Death Metal Does Not Inspire Violence In Fans, Study Finds

One of music's most sonically extreme genres is nothing to be scared of, according to the results of a psychological test by an Australian University's music lab.

Macquarie University researchers compared the psychological effects of the cannibalism-themed song "Eaten" by Swedish death metal band Bloodbath and the happiness-themed song "Happy" by Pharrell Williams on 80 participants. Forty percent of the participants identified themselves as heavy metal fans.

Participants were played either "Eaten" or "Happy" through headphones while being shown a pair of images. One of the images depicted a scene of violence. The other depicted something mundane.

Participants were likely to spend more time looking at the violent image than the innocuous one regardless of what song they were hearing or whether they were heavy metal or even death metal fans.

"It's called binocular rivalry," lead researcher Yanan Sun explained to the BBC. "The basis of this psychological test is that when most people are presented with a neutral image to one eye and a violent image to the other, they see the violent image more."

The phenomenon is attributed to the brain's evolutionary need to evaluate potential threats.

The findings suggest fans of music with violent themes are not at all "desensitized to violence," like many people think," said Macquarie University Professor Bill Thompson. Metal fans showed no more or less interest in violence than other participants in the study.

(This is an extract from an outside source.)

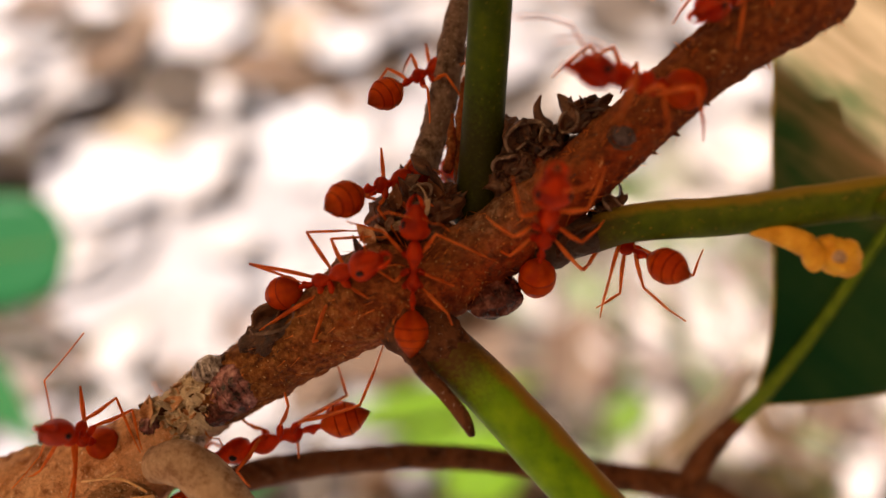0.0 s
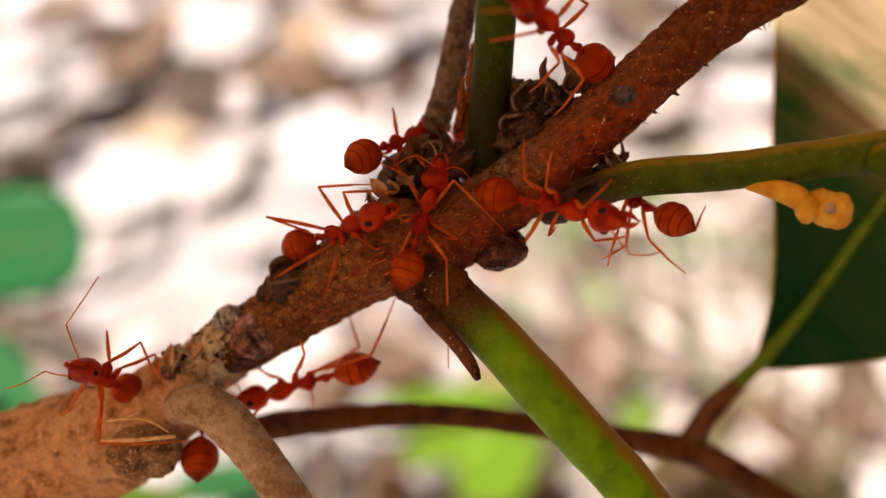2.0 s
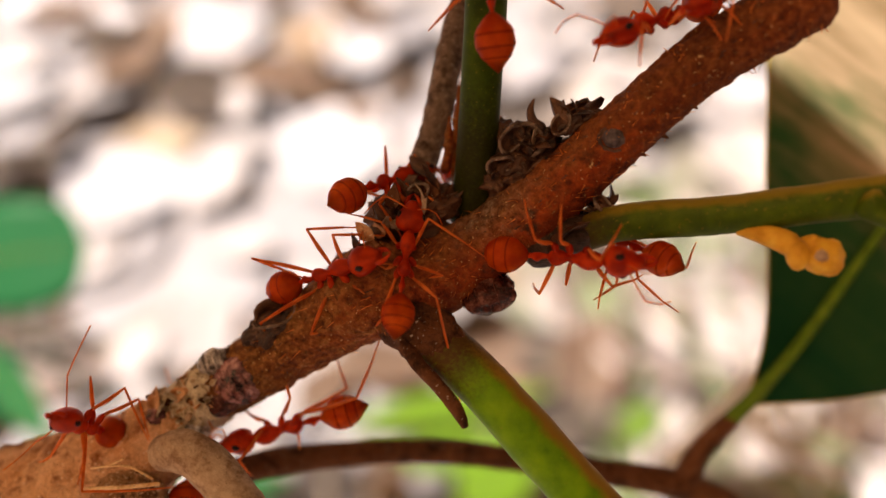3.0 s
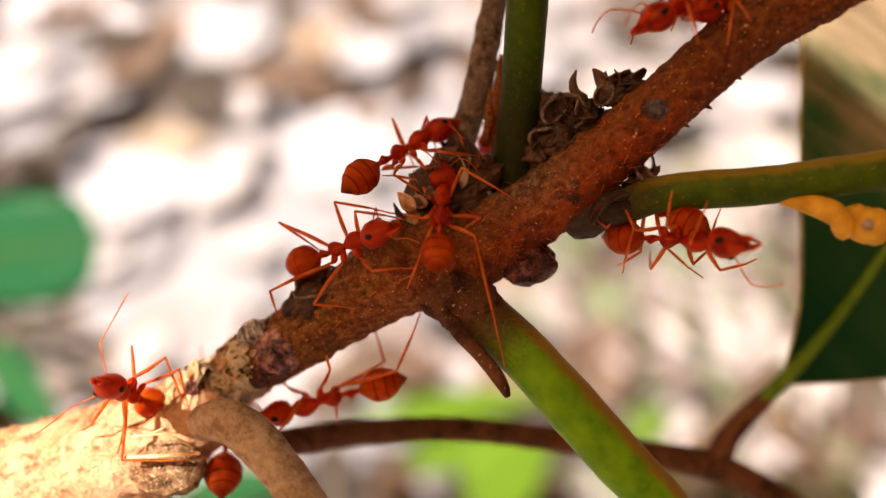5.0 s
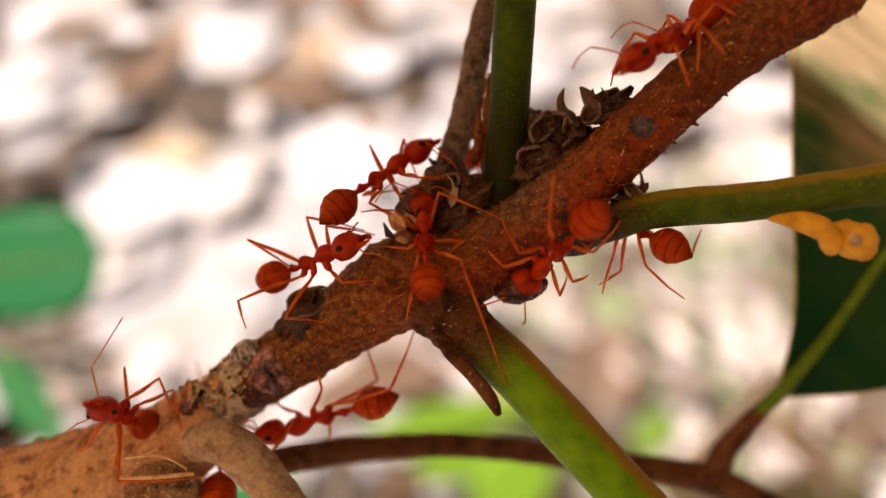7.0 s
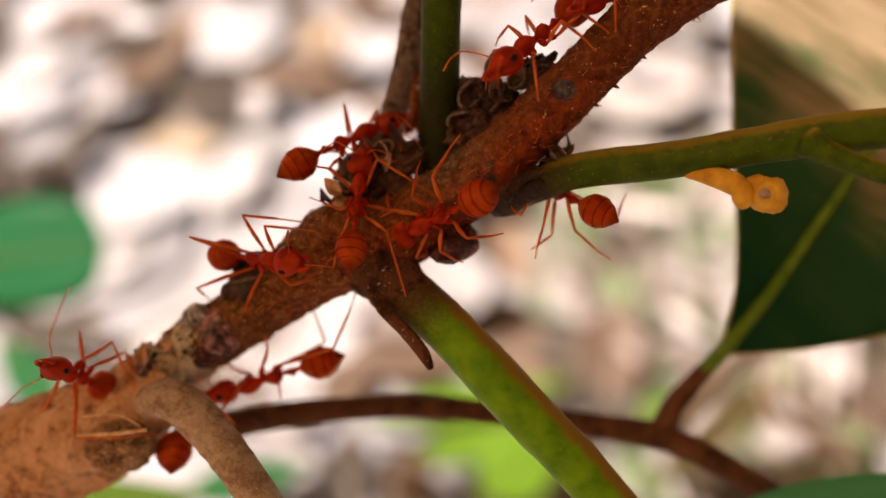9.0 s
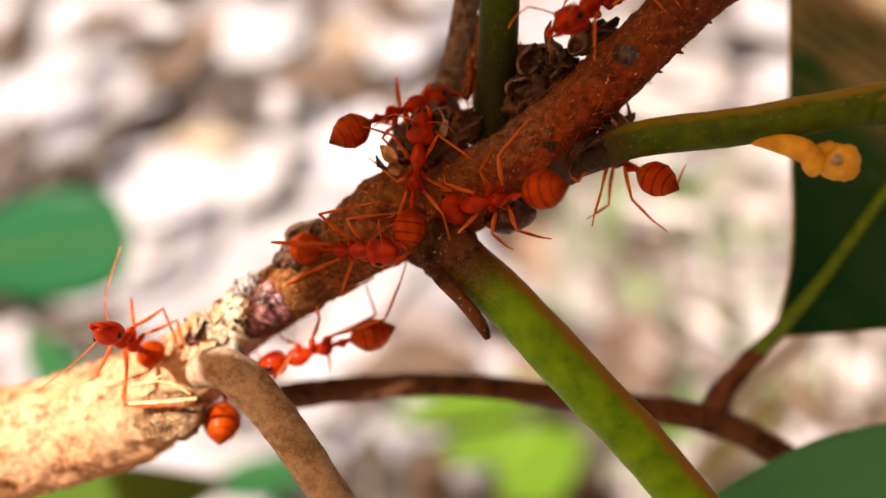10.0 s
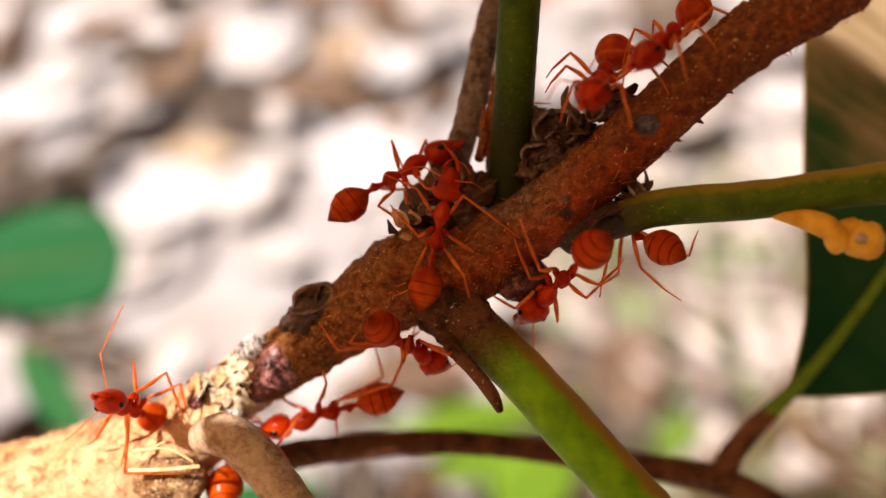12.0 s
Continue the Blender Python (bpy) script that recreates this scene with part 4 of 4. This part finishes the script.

"Eaten" was selected by the researchers because its explicitly violent lyrics are delivered with guttural scream-style vocals set to an lumbering, bass-heavy groove revolving around minor key tonalities.

"Happy" is perhaps the total opposite of "Eaten." Lyrically the song conveys joy, and musically it suggests happiness with melodic, higher-pitched vocals, conventional structure, upbeat rhythm and major key signature.

Current Bloodbath front man Nick Holmes told BBC that he was happy the song (originally recorded in 2008 with Opeth vocalist Mikael Akerfeldt) was used in the study.

"The lyrics are harmless fun, as the study proved," he said, chalking up the gruesome imagery to that of "an '80s horror film."

"The majority of death metal fans are intelligent, thoughtful people who just have a passion for the music," he added. "It's the equivalent of people who are obsessed with horror movies or even battle re-enactments."

Professor Thompson said the findings should be "reassuring to parents or religious groups" concerned about violent music.